Und was, wenn wir tatsächlich Leben finden? Garraffo hält es für am wahrscheinlichsten, dass es sich zunächst um mikrobielles Leben handelt – Bakterien, vielleicht andere primitive Lebensformen. „Ich glaube, dass einfache Lebensformen viel häufiger sind als hochentwickelte. Deshalb wird uns der erste Fund wohl eher in dieser Richtung überraschen.“ Doch sie betont auch: Es gibt ernsthafte Forschungsbemühungen, nach technologisch fortgeschrittenen Zivilisationen zu suchen – etwa durch das Aufspüren energetischer Fußabdrücke, sogenannter Dyson-Sphären. Nur: Noch gibt es keine Spur.

Ein neues wissenschaftliches Selbstverständnis

Doch bei aller Euphorie stellt sich auch die Frage: Wenn KI Hypothesen bildet, Muster erkennt, Modelle trainiert – braucht es dann überhaupt noch Menschen in der Forschung?
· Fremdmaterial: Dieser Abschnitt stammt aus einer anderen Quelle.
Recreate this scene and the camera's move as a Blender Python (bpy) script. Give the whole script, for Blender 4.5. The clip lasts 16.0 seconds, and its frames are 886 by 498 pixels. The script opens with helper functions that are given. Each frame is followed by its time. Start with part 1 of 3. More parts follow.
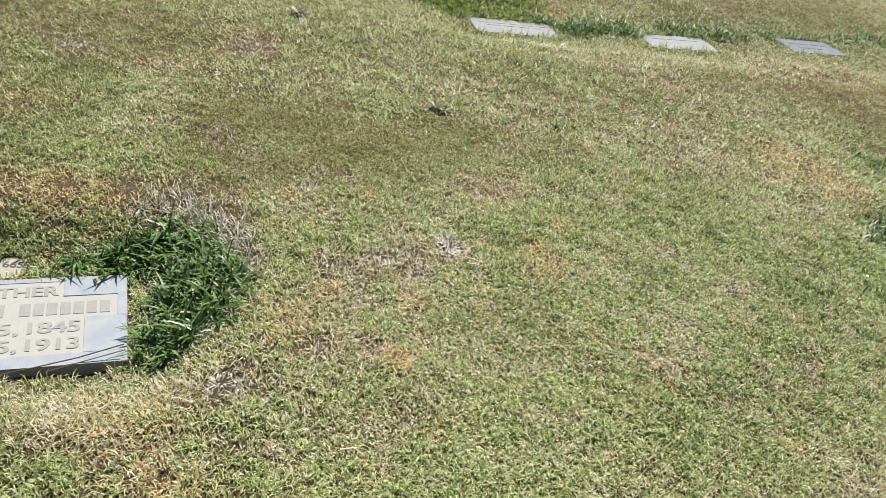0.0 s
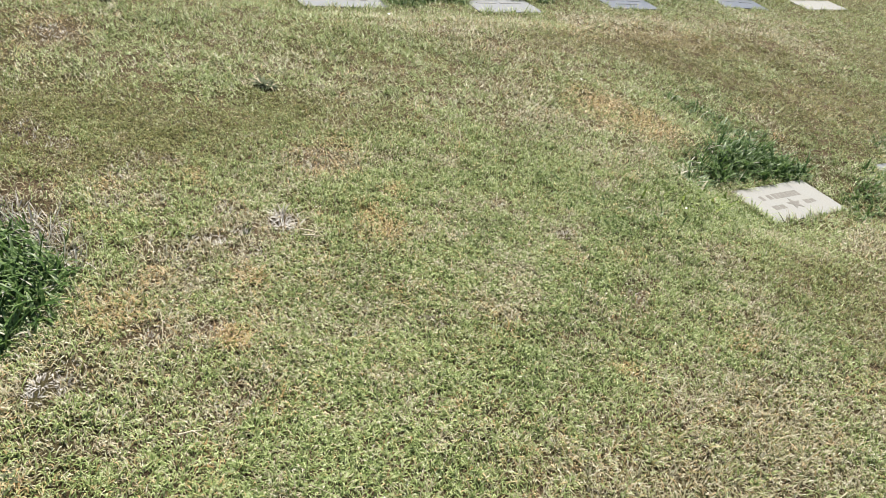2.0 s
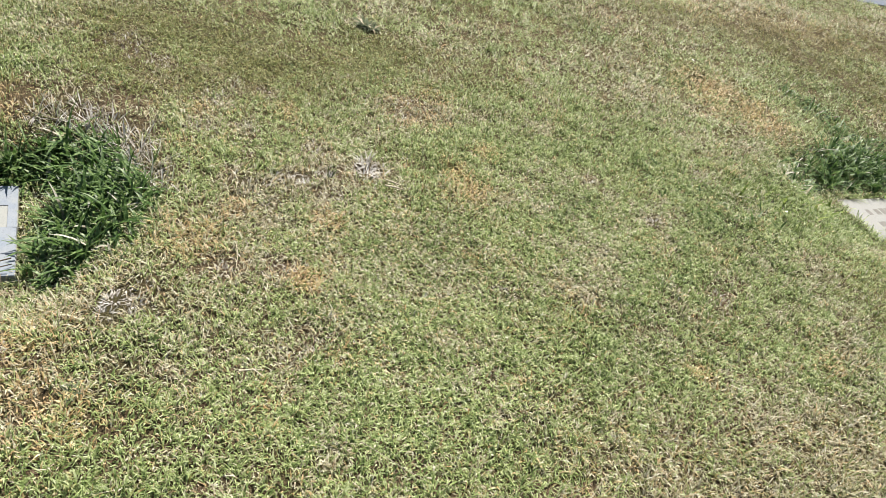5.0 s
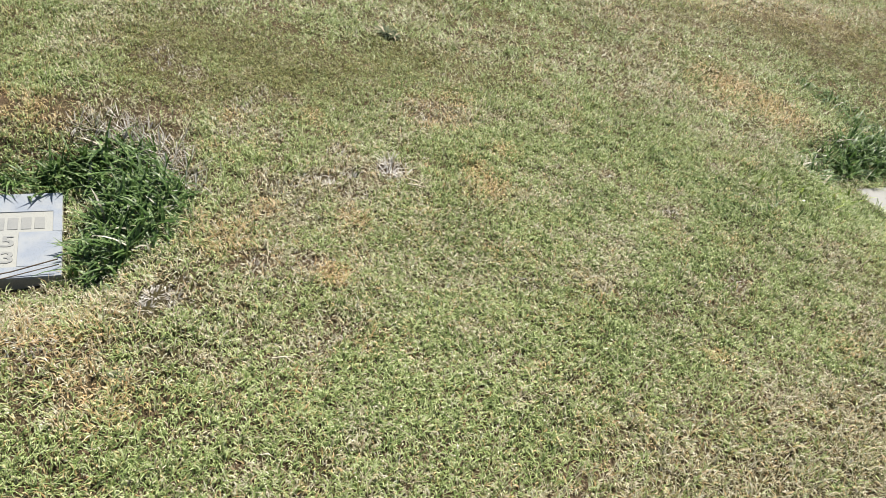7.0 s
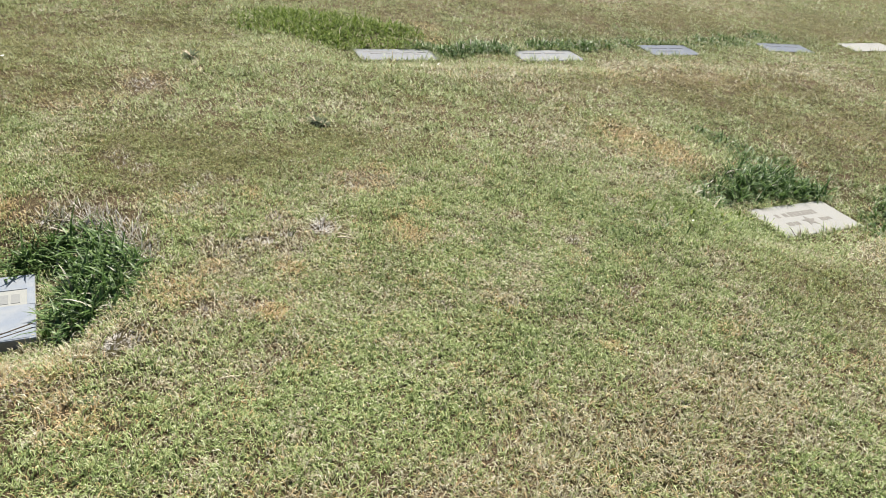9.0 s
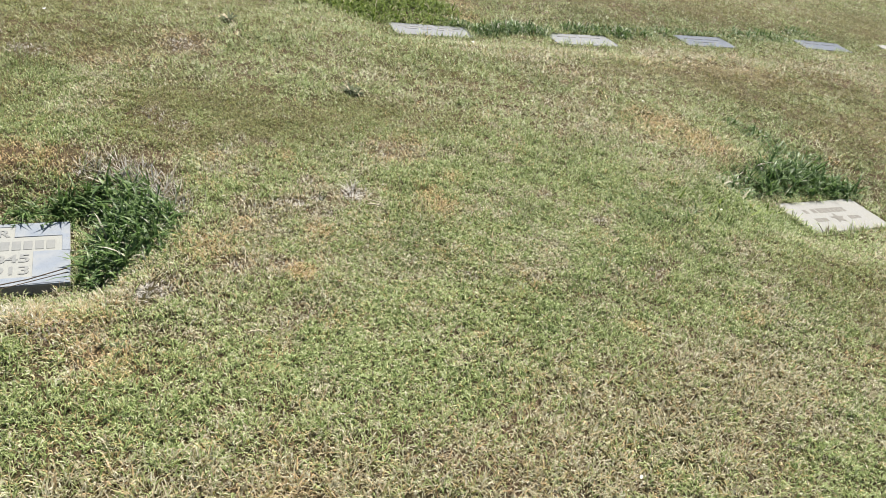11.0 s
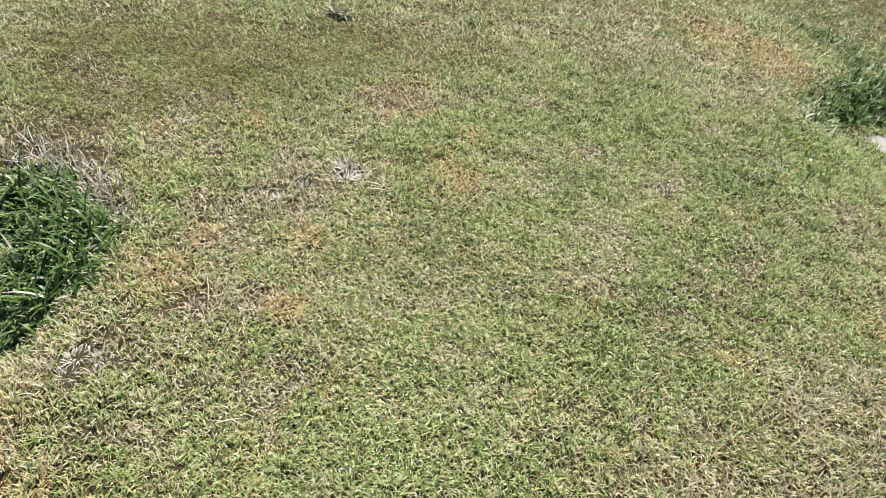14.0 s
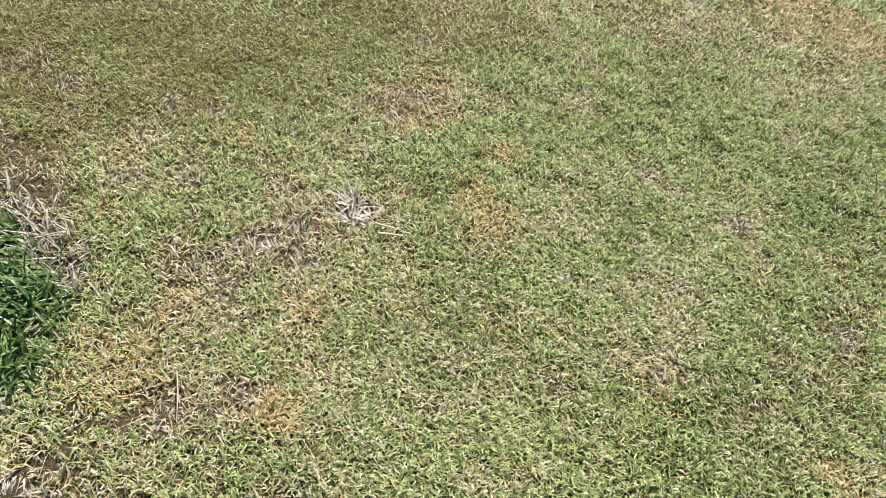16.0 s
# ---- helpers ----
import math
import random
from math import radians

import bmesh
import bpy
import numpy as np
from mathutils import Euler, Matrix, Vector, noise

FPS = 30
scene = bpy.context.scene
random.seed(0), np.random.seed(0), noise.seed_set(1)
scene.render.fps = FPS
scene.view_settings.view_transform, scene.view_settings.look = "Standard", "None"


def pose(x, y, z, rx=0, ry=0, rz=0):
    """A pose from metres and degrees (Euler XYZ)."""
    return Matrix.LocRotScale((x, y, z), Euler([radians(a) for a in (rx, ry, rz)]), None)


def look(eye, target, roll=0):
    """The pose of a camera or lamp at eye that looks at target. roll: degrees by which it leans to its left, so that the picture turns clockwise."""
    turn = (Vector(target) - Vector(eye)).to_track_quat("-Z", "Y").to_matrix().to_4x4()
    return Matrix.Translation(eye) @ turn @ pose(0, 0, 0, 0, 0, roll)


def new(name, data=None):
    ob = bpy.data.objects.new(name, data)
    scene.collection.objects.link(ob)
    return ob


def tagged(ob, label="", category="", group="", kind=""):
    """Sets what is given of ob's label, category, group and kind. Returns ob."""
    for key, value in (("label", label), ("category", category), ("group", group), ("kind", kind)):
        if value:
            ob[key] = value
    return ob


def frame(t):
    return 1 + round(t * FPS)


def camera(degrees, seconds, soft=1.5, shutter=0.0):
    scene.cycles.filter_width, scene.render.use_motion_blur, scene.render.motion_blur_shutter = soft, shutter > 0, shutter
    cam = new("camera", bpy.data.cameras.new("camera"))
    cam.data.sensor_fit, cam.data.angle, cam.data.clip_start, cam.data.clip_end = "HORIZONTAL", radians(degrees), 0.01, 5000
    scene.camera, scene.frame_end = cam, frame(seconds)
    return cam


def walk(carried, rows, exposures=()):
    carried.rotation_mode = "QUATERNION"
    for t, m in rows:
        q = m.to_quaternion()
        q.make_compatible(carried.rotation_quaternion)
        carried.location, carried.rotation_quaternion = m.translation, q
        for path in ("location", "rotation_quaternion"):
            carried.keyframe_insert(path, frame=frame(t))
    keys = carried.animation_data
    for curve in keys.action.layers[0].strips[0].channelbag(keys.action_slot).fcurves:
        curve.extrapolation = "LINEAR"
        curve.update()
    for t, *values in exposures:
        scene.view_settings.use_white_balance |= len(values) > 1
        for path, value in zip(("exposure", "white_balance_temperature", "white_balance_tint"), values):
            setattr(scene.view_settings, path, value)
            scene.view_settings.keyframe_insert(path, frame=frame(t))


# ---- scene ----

„Ich glaube, die Rolle von Wissenschaftler:innen verändert sich gerade grundlegend“, sagt Garraffo. „Aber wir sind noch lange nicht überflüssig.“ Denn KI sei bislang vor allem dort stark, wo es um Geschwindigkeit und Mustererkennung geht – nicht dort, wo Intuition, Kontext und Fragestellung gefragt sind. Sie sieht das optimistisch: „Ich selbst will vor allem die Antworten kennen – nicht unbedingt der Mensch sein, der sie findet.“ Und doch, so sagt sie, liege die Verantwortung für den Einsatz dieser Technologien weiterhin beim Menschen. Gerade deshalb sei der interdisziplinäre Austausch so wichtig – in der Wissenschaft, aber auch in der Gesellschaft.

Zwischen den Sternen und den Codes

Dass es neue Wege braucht, um die großen Fragen des Universums zu beantworten, scheint unbestritten. Doch wohin diese Wege führen – das ist offen. Fest steht nur: Ohne die Zusammenarbeit von Mensch und Maschine, von Astrophysik und Künstlicher Intelligenz, wird sich das Bild vom Kosmos nicht mehr schärfen lassen - und genau darüber hat Garraffo auch im Rahmen des DLD Future Hub: Impact of AI in München gesprochen.